## Given information
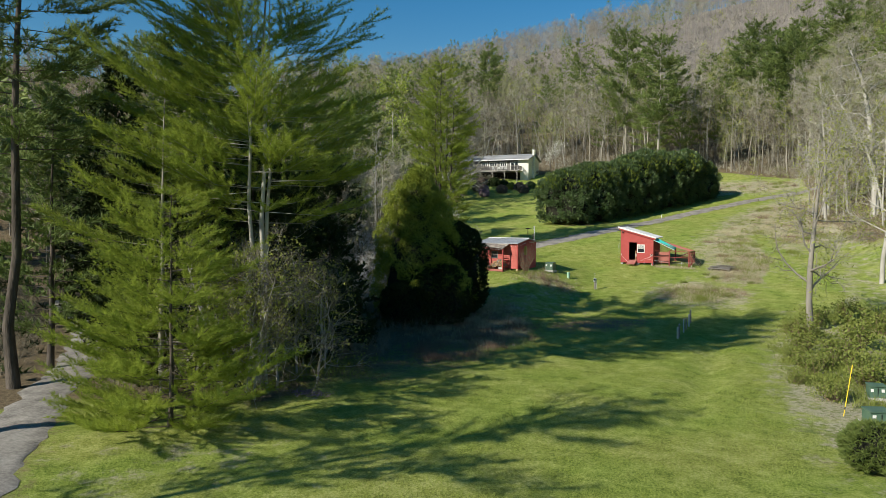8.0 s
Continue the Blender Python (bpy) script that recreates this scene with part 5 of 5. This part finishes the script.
# shrubs below the house
for k, (x, y, s, mat, word) in enumerate([(-22.5, 99.5, 1.5, LAUREL, "rounded green shrub"), (-24.5, 96.5, 1.3, LAUREL, "rounded green shrub"), (-26.5, 94.5, 1.4, RUSSET, "russet shrub"), (-28.5, 95, 1.2, YELLOW_LEAF, "yellow-green shrub"), (-30.5, 96, 1.5, HOLLY, "dark green shrub"), (-33, 97, 1.7, HOLLY, "dark green shrub"),
                                      (-35.5, 96.5, 1.6, RUSSET, "russet shrub"), (-24.5, 91, 1.4, RUSSET, "russet shrub"), (-29, 90, 1.5, RUSSET, "russet shrub"), (-32.5, 88.5, 1.4, LILAC, "lilac-flowered shrub"), (-31.0, 84.5, 1.3, LILAC, "lilac-flowered shrub"), (-20.5, 97.5, 1.5, RUSSET, "russet shrub"), (-18.8, 105, 2.0, HOLLY, "dark green shrub"), (-21.8, 104.5, 1.6, LAUREL, "rounded green shrub"), (-34.5, 90, 1.2, RUSSET, "russet shrub"), (-19.0, 93, 1.1, YELLOW_LEAF, "yellow-green shrub")]):
    evergreen(500 + k, at(x, y - 3.0, k * 30), 0.95 * s, 0.72 * s, "egg", mat, word + " in the bed below the house", 420, 5, 0.24, 0.13, "shrub", "shrubs below the house", "leaf", "shrub", 0.2, 0.04)
table = thing("garden_table", at(-19.6, 103.0), "small white garden table beside the shrubs", "table")
box_part("top", table, WHITE, -0.8, 0.8, -0.4, 0.4, 0.72, 0.78)
for x in (-0.7, 0.7):
    for y in (-0.32, 0.32):
        box_part("leg", table, WHITE, x - 0.03, x + 0.03, y - 0.03, y + 0.03, -0.2, 0.72)


# ---- small things on the lawn ----
def utility_box(m, w, d, h, label):
    t = thing("utility_box", m, label, "utility box", "utility boxes")
    box_part("pad", t, CONCRETE, -w / 2 - 0.1, w / 2 + 0.1, -d / 2 - 0.1, d / 2 + 0.1, -0.1, 0.12, bevel=0.02)
    body = part("body", mesh_of("body", *slab([(-w / 2, -d / 2, 0.12), (w / 2, -d / 2, 0.12), (w / 2, -d / 2 + 0.06, h), (-w / 2, -d / 2 + 0.06, h)], (0, d - 0.04, 0)), BOX_GREEN), t)
    part("lid", mesh_of("lid", *slab([(-w / 2 - 0.03, -d / 2 + 0.02, h), (w / 2 + 0.03, -d / 2 + 0.02, h), (w / 2 + 0.03, d / 2 + 0.03, h + 0.06), (-w / 2 - 0.03, d / 2 + 0.03, h + 0.06)], (0, 0, 0.05)), BOX_GREEN), t)
    for a, b in ((-0.42 * w, -0.25 * w), (0.22 * w, 0.40 * w)):
        box_part("sticker", body, WHITE, a, b, -d / 2 + 0.02, -d / 2 + 0.035, 0.62 * h, 0.84 * h, label="plain white warning sticker", bevel=0, turn=None)
    part("seam", mesh_of("seam", *box(-0.01, 0.01, -d / 2 + 0.005, -d / 2 + 0.03, 0.14, h - 0.05), DARK), body)
    return t


utility_box(at(0.05, 10.45, -14), 0.82, 0.66, 0.78, "green metal utility cabinet on a concrete pad")
utility_box(at(22.1, -25.0, 20), 0.85, 0.7, 0.55, "green transformer cabinet among the weeds")
u3 = utility_box(at(22.8, -20.4, 10), 0.7, 0.5, 0.62, "dark green pedestal cabinet among the weeds")
pipe = thing("well_pipe", at(1.83, 10.55), "pale green capped well pipe on the lawn", "pipe")
part("pipe", mesh_of("pipe", *cylinder(0, 0, -0.1, 0.52, 0.14, 20), PIPE_GREEN, False), pipe)
part("cap", mesh_of("cap", *joined(cylinder(0, 0, 0.52, 0.58, 0.155, 20), cylinder(0, 0, 0.58, 0.60, 0.08, 12)), PIPE_GREEN), pipe)
meter = thing("meter_post", at(4.72, 8.7), "wooden post with a meter box, conduit and thin antenna", "post")
part("post", mesh_of("post", *beam((0, 0, -0.2), (0.03, 0, 1.05), 0.13), WOOD_GREY), meter)
part("conduit", mesh_of("conduit", *cylinder(0.13, 0.02, -0.1, 1.0, 0.04, 10), STEEL), meter)
box_part("meter_box", meter, STEEL, -0.10, 0.10, -0.20, -0.06, 0.72, 1.02, bevel=0.02)
part("meter", mesh_of("meter", *moved(cylinder(0, 0, 0, 0.08, 0.08, 14), pose(0, -0.2, 0.92, 90, 0, 0)), GLASS), meter)
part("antenna", mesh_of("antenna", *tube([(-0.02, 0.03, 0.9), (-0.02, 0.03, 1.55)], [0.012, 0.008], 6), WHITE), meter)
stub = thing("stake", at(2.6, 5.2), "short wooden stake in the grass", "stake")
part("stake", mesh_of("stake", *beam((0, 0, -0.1), (0.02, 0, 0.45), 0.05), WOOD_GREY), stub)
for k, (x, y) in enumerate([(13.78, -2.75), (13.74, -4.15), (13.62, -5.2), (13.52, -6.2), (13.33, -7.75), (13.27, -8.4)]):
    p = thing("fence_post", at(x, y, k * 17), "pale weathered fence post on the lawn", "post", "row of pale posts")
    part("post", mesh_of("post", *beam((0, 0, -0.2), (0.02 * (k % 3 - 1), 0.02, 0.92 - 0.07 * (k % 3)), 0.09), CONCRETE if k % 2 else WOOD_GREY), p)
    part("cap", mesh_of("cap", *box(-0.05, 0.05, -0.05, 0.05, 0.90 - 0.07 * (k % 3), 0.945 - 0.07 * (k % 3), 0.01), CONCRETE), p)
bed = thing("timber_stack", at(15.6, 19.3, -20, sink=0.13) @ Matrix.Diagonal((0.78, 0.85, 1, 1)), "low stack of weathered grey boards in the stubble", "timber")
gt = np.random.default_rng(77)
for k in range(13):
    y = -1.15 + 0.185 * k
    a0, b0 = -1.5 + float(gt.uniform(-0.15, 0.35)), 1.5 + float(gt.uniform(-0.4, 0.15))
    box_part("plank", bed, WOOD_OLD, a0, b0, y, y + 0.165, 0.30, 0.335, turn=pose(0, 0, 0.02 * (k % 3), float(gt.normal() * 2.0), float(gt.normal() * 2.0), float(gt.normal() * 2.5)))
for k in range(4):
    box_part("loose_board", bed, WOOD_OLD, -0.9, 0.95, -0.07, 0.07, 0, 0.03, turn=pose(float(gt.uniform(-0.5, 0.5)), float(gt.uniform(-0.8, 0.8)), 0.40 + 0.035 * k, 0, float(gt.normal() * 2), float(gt.uniform(-28, 28))))
for y in (-1.0, 0.0, 0.95):
    box_part("bearer", bed, WOOD_OLD, -1.4, 1.4, y - 0.05, y + 0.05, 0.14, 0.27)
for x in (-1.25, 0.0, 1.25):
    for y in (-1.0, 0.95):
        box_part("block", bed, WOOD_OLD, x - 0.1, x + 0.1, y - 0.1, y + 0.1, -0.15, 0.14)
feeder = thing("bird_feeder", at(-9.5, 37.0), "dark bird feeder on a post", "feeder")
part("post", mesh_of("post", *beam((0, 0, -0.2), (0, 0, 0.95), 0.07), DARK_BARK), feeder)
box_part("tray", feeder, DARK_BARK, -0.38, 0.38, -0.12, 0.12, 0.95, 1.02)
box_part("roof", feeder, DARK_BARK, -0.22, 0.22, -0.16, 0.16, 1.02, 1.10)
post2 = thing("marker_post", at(-7.8, 33.4), "short dark marker post by the lane", "post")
part("post", mesh_of("post", *beam((0, 0, -0.2), (0, 0, 0.8), 0.14), DARK_BARK), post2)
for k, (x, y) in enumerate([(6.2, 57.5), (22.0, 88.0)]):
    s = thing("lane_marker", at(x, y), "small pale marker stake by the lane", "stake", "lane markers")
    part("stake", mesh_of("stake", *beam((0, 0, -0.1), (0, 0, 0.6), 0.07), WHITE), s)
mark = thing("marker_rod", at(21.0, -24.2), "leaning yellow plastic marker rod", "rod")
part("rod", mesh_of("rod", *tube([(0, 0, -0.1), (0.30, 0.1, 2.2)], [0.02, 0.02], 8), YELLOW), mark)
for z in (0.3, 1.7):
    part("band", mesh_of("band", *moved(cylinder(0, 0, 0, 0.12, 0.026, 8), pose(0.143 * z, 0.048 * z, z, 0, 12, 0)), IRON), mark)


# ---- shrubs and stems by the sheds ----
def stem_bush(seed, m, stems, h, lean, r, label, mat=None, leaf=0):
    g = np.random.default_rng(seed)
    t = thing("stem_bush", m, label, "shrub")
    s, ends = [], []
    for k in range(stems):
        a, o = g.uniform(0, 2 * math.pi), g.uniform(0.2, 1) * lean
        b = Vector((math.cos(a) * 0.12, math.sin(a) * 0.12, -0.05))
        hh = h * g.uniform(0.55, 1.0)
        e = Vector((math.cos(a) * o * hh, math.sin(a) * o * hh, hh))
        mid = b.lerp(e, 0.5) + Vector((math.cos(a) * o * 0.16 * hh, math.sin(a) * o * 0.16 * hh, 0))
        s.append(tube([b, b.lerp(mid, 0.5) + Vector((g.normal() * 0.02, g.normal() * 0.02, 0)), mid, mid.lerp(e, 0.5) + Vector((g.normal() * 0.03, g.normal() * 0.03, 0)), e], [r, r * 0.9, r * 0.75, r * 0.5, 0.002], 4, False))
        ends += [mid, mid.lerp(e, 0.5), e]
    part("stem_mass", mesh_of("stem_mass", *joined(*s), mat or STEM), t)
    if leaf:
        c = np.array([ends[int(i)] for i in g.integers(0, len(ends), leaf)]) + g.normal(size=(leaf, 3)) * 0.12
        part("foliage", triangles_mesh("foliage", leaves(g, c, spin(g, leaf), 2, 0.05 if leaf < 200 else 0.085, 0.08 if leaf < 200 else 0.22), BUDS if leaf < 200 else WEED), t)
    return t


stem_bush(1, at(-1.7, 7.8), 85, 3.2, 0.55, 0.009, "upright leafless red-brown willow bush beside the woodshed")
for k, (x, y, n, h) in enumerate([(0.4, 6.2, 60, 1.5), (1.3, 7.3, 40, 1.1), (1.1, 5.0, 50, 1.3), (2.0, 6.0, 30, 0.9), (-0.6, 5.2, 30, 0.9)]):
    stem_bush(10 + k, at(x, y), n, h, 0.5, 0.006, "low straggling bush of dry brown stems", STEM, 60)
for k, (x, y, s) in enumerate([(21.0, -6.5, 1.5), (20.6, -10, 1.2), (22.4, -12.5, 1.6), (20.5, -16, 1.1), (22.8, -18, 1.5), (23.8, -8, 1.8), (20.9, -21.5, 1.1), (24.5, -22, 1.4), (26, -3, 1.8), (30, 4, 1.6), (24.5, 2, 1.3), (19.9, -12.5, 0.8), (19.7, -18.5, 0.75), (21.4, -14.2, 1.0), (22.0, -1.5, 1.4), (20.2, -4.4, 0.9), (25.5, -13, 1.7), (27.5, -18, 1.5)]):
    stem_bush(30 + k, at(x, y, k * 40, s), 70, 1.0, 0.95, 0.006, "tangled brambles and saplings coming into leaf", STEM, 520)
evergreen(600, at(21.0, -31.2), 1.45, 1.0, "egg", WOOD_PINE, "low bushy green juniper beside the lawn", 1500, 6, 0.20, 0.035, "shrub", "", "spray", "shrub", 0.2, 0.05)
for k, (x, y) in enumerate([(11.3, 9.3), (12.3, 13.0), (14.2, 16.6), (15.0, 15.3), (18.2, 13.8), (14.0, 6.0)]):
    g = np.random.default_rng(700 + k)
    t = thing("weed_clump", at(x, y), "clump of coarse green leaves in the lawn", "weed", "weed clumps")
    part("leaves", triangles_mesh("leaves", sprays(g, g.normal(size=(60, 3)) * [0.16, 0.16, 0.02], np.tile([0, 0, 0.8], (60, 1)), 5, 0.28, 0.03, 0.9), WEED), t)

g = np.random.default_rng(790)
violets = thing("wild_flowers", at(-1.7, -29.9), "low patch of purple wild flowers at the wood's edge", "flowers", kind="stuff")
part("blossom", triangles_mesh("blossom", leaves(g, g.normal(size=(260, 3)) * [0.55, 0.3, 0.03] + [0, 0, 0.12], np.tile([0, 0, 1.0], (260, 1)), 2, 0.07, 0.1), LILAC), violets)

## Short task
Write out an exact copy of the listing, first line through the line containing "0.03, -0.2, 0.72)", with the pictures left out.

## Answer to this problem
8.0 s
Continue the Blender Python (bpy) script that recreates this scene with part 5 of 5. This part finishes the script.
# shrubs below the house
for k, (x, y, s, mat, word) in enumerate([(-22.5, 99.5, 1.5, LAUREL, "rounded green shrub"), (-24.5, 96.5, 1.3, LAUREL, "rounded green shrub"), (-26.5, 94.5, 1.4, RUSSET, "russet shrub"), (-28.5, 95, 1.2, YELLOW_LEAF, "yellow-green shrub"), (-30.5, 96, 1.5, HOLLY, "dark green shrub"), (-33, 97, 1.7, HOLLY, "dark green shrub"),
                                      (-35.5, 96.5, 1.6, RUSSET, "russet shrub"), (-24.5, 91, 1.4, RUSSET, "russet shrub"), (-29, 90, 1.5, RUSSET, "russet shrub"), (-32.5, 88.5, 1.4, LILAC, "lilac-flowered shrub"), (-31.0, 84.5, 1.3, LILAC, "lilac-flowered shrub"), (-20.5, 97.5, 1.5, RUSSET, "russet shrub"), (-18.8, 105, 2.0, HOLLY, "dark green shrub"), (-21.8, 104.5, 1.6, LAUREL, "rounded green shrub"), (-34.5, 90, 1.2, RUSSET, "russet shrub"), (-19.0, 93, 1.1, YELLOW_LEAF, "yellow-green shrub")]):
    evergreen(500 + k, at(x, y - 3.0, k * 30), 0.95 * s, 0.72 * s, "egg", mat, word + " in the bed below the house", 420, 5, 0.24, 0.13, "shrub", "shrubs below the house", "leaf", "shrub", 0.2, 0.04)
table = thing("garden_table", at(-19.6, 103.0), "small white garden table beside the shrubs", "table")
box_part("top", table, WHITE, -0.8, 0.8, -0.4, 0.4, 0.72, 0.78)
for x in (-0.7, 0.7):
    for y in (-0.32, 0.32):
        box_part("leg", table, WHITE, x - 0.03, x + 0.03, y - 0.03, y + 0.03, -0.2, 0.72)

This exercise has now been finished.